La messe est désertée, et la référence romaine est mise à distance, voire déconsidérée… sans que le Québec s’écroule, loin s’en faut.
Des « loups dans la bergerie » catholique
Si le lien entre « force » québécoise et catholicisme ne fonctionne plus aujourd’hui, il reste pertinent pour décrire le passé de la Belle Province. Le particularisme québécois s’est en effet largement façonné sur la base d’une double allégeance : d’une part à la langue française, d’autre part au catholicisme et son réseau scolaire. Le tiers exclu n’était autre que le Canadien anglophone et réputé protestant…. Un protestant au Québec, c’était un « loup dans la bergerie » ! Cet héritage du passé explique pourquoi le patrimoine protestant francophone québécois reste aujourd’hui méconnu. Et pourtant !

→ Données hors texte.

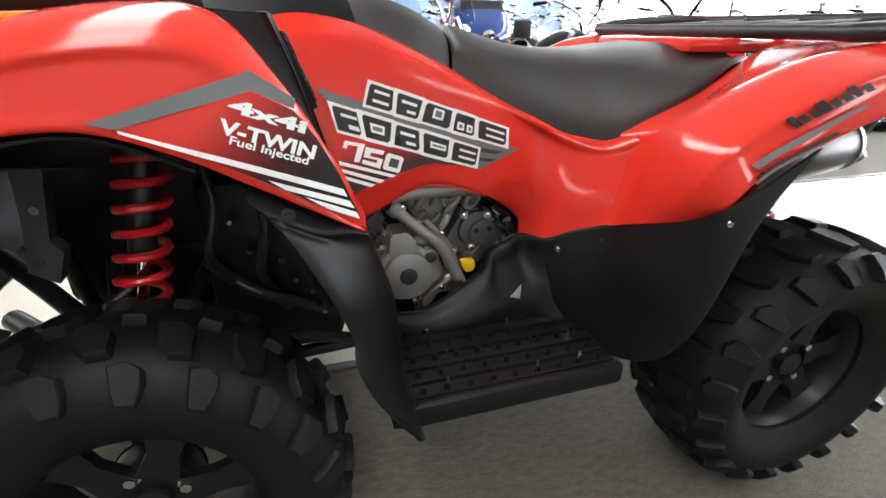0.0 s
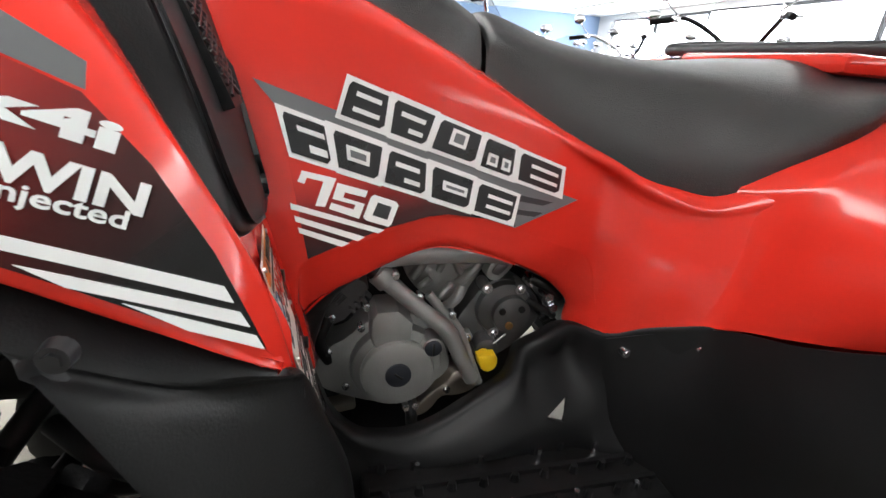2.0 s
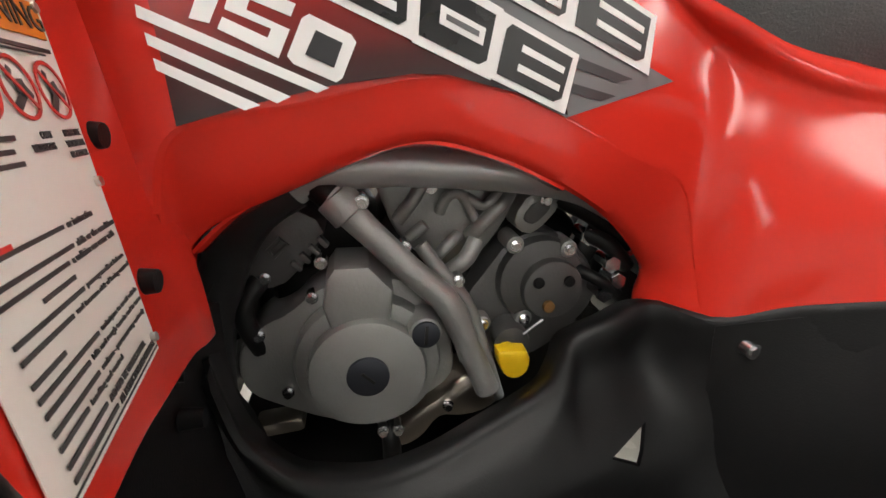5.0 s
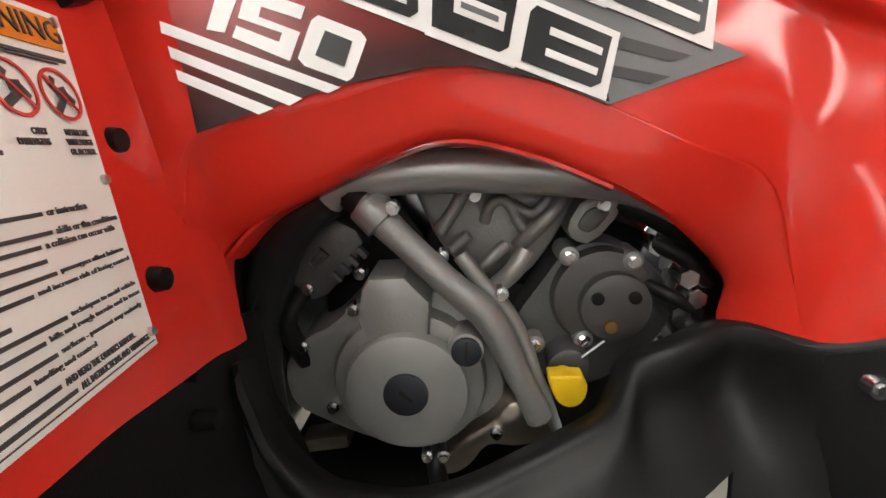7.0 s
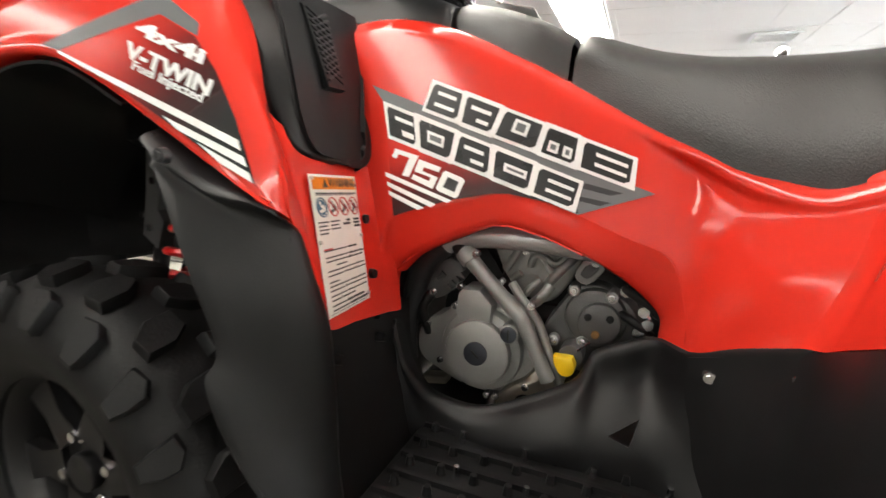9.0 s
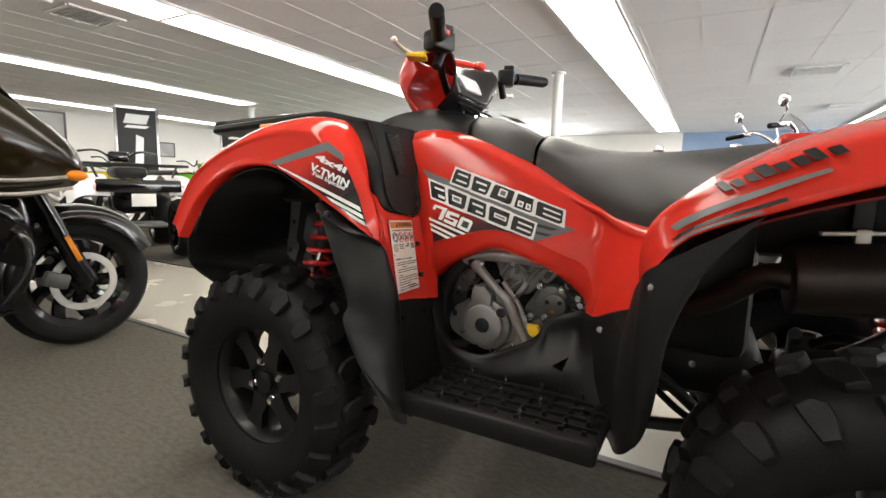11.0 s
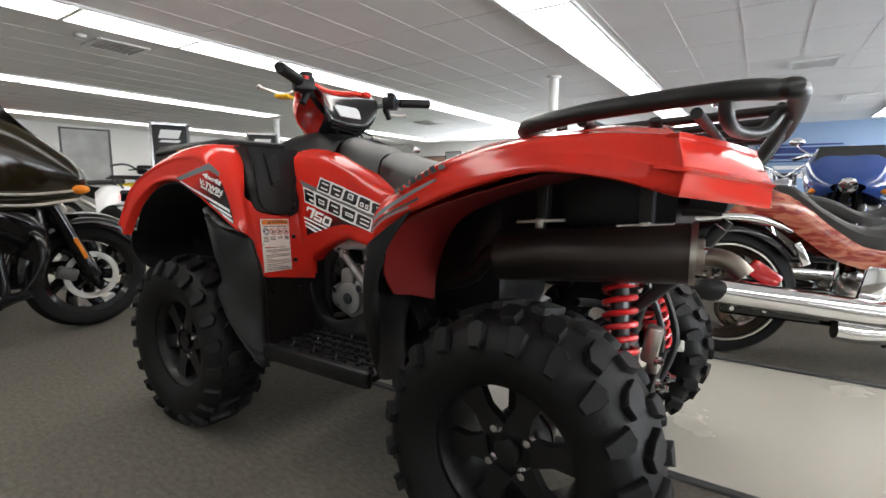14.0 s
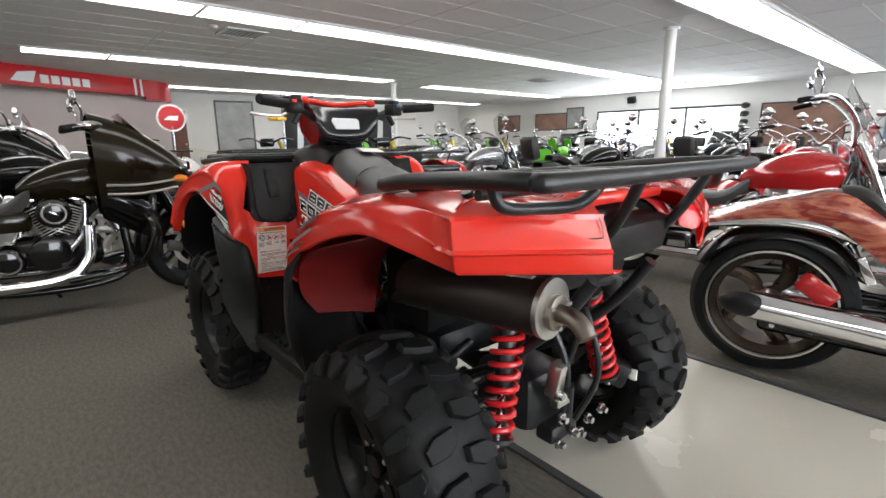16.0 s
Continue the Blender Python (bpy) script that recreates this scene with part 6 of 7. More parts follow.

Contrairement aux idées reçues, tous les Québécois n’ont pas été catholiques. Dès l’origine de la Belle Province, le protestantisme a discrètement marqué ces terres de Nouvelle-France d’une empreinte aujourd’hui rappelée dans un ouvrage remarquable. Publié sous la direction de Marie-Claude Rocher, Marc Melchat, Philippe Chareyre et Didier Poton, il s’intitule Huguenots et protestants au Québec. Fragments d’histoire (Montréal, Novalis, 2014). Il est le fruit d’une collaboration paritaire d’historiens français et québécois, et a bénéficié de la collaboration de cinq centres d’archives privées, de quatre musées français et des Musées de la civilisation de Québec.
Histoire et mémoire du protestantisme francophone au Québec
Cet ouvrage collectif très richement illustré ne propose pas un récit continu de la présence historique du protestantisme au Québec, contrairement à ce que Jean-Louis Lalonde avait réalisé dans une synthèse impressionnante publiée il y a douze ans (1). Il ne se penche pas davantage sur l’ensemble de la francophonie protestante au Canada, qui déborde largement de l’espace québécois (2).
En revanche, il propose des clefs d’analyse à partir des recherches les plus récentes, et une réflexion sur la « mémoire », faite pour souder les groupes, et « l’histoire » en tant qu’étude objectivante du passé. Ouvert par une préface de Philippe Joutard et une introduction de Marie-Claude Rocher, l’ouvrage se structure en quatre séquences. La première rappelle le statut des huguenots comme « sujets protestants d’un royaume catholique »; la seconde décrit des trajectoires de « huguenots en Nouvelle-France : interdits mais toléré ». Corsaires et flibustiers ne sont pas oubliés, grâce à la plume savoureuse de Frank Lestringant.
Axe transatlantique
La troisième partie, toujours illustrée avec bonheur, ouvre sur l’époque contemporaine. Quatre auteurs s’y intéressent aux « franco-protestants » du Québec, tolérés mais occultés : on réalise alors que l’incorporation du protestantisme dans le patrimoine québécois est loin d’être une évidence. Aucun inventaire ne répertorie tous les « lieux de mémoire » protestants québécois. Les traces matérielles et symboliques du fragile héritage protestant restent à rassembler et à valoriser…. ce à quoi s’emploie ce livre, parachevé par une cinquième et dernière partie consacrée aux enjeux mémoriels soulevés par la présence protestante au Québec.
On remarquera la perspective résolument transatlantique donnée à l’ouvrage, qui nous rappelle que la francophonie n’est pas simplement une notion, une réalité linguistique, mais aussi un territoire circulatoire, entre rhizomes et réseaux (Marie-Claude Rocher), par-delà les frontières nationales.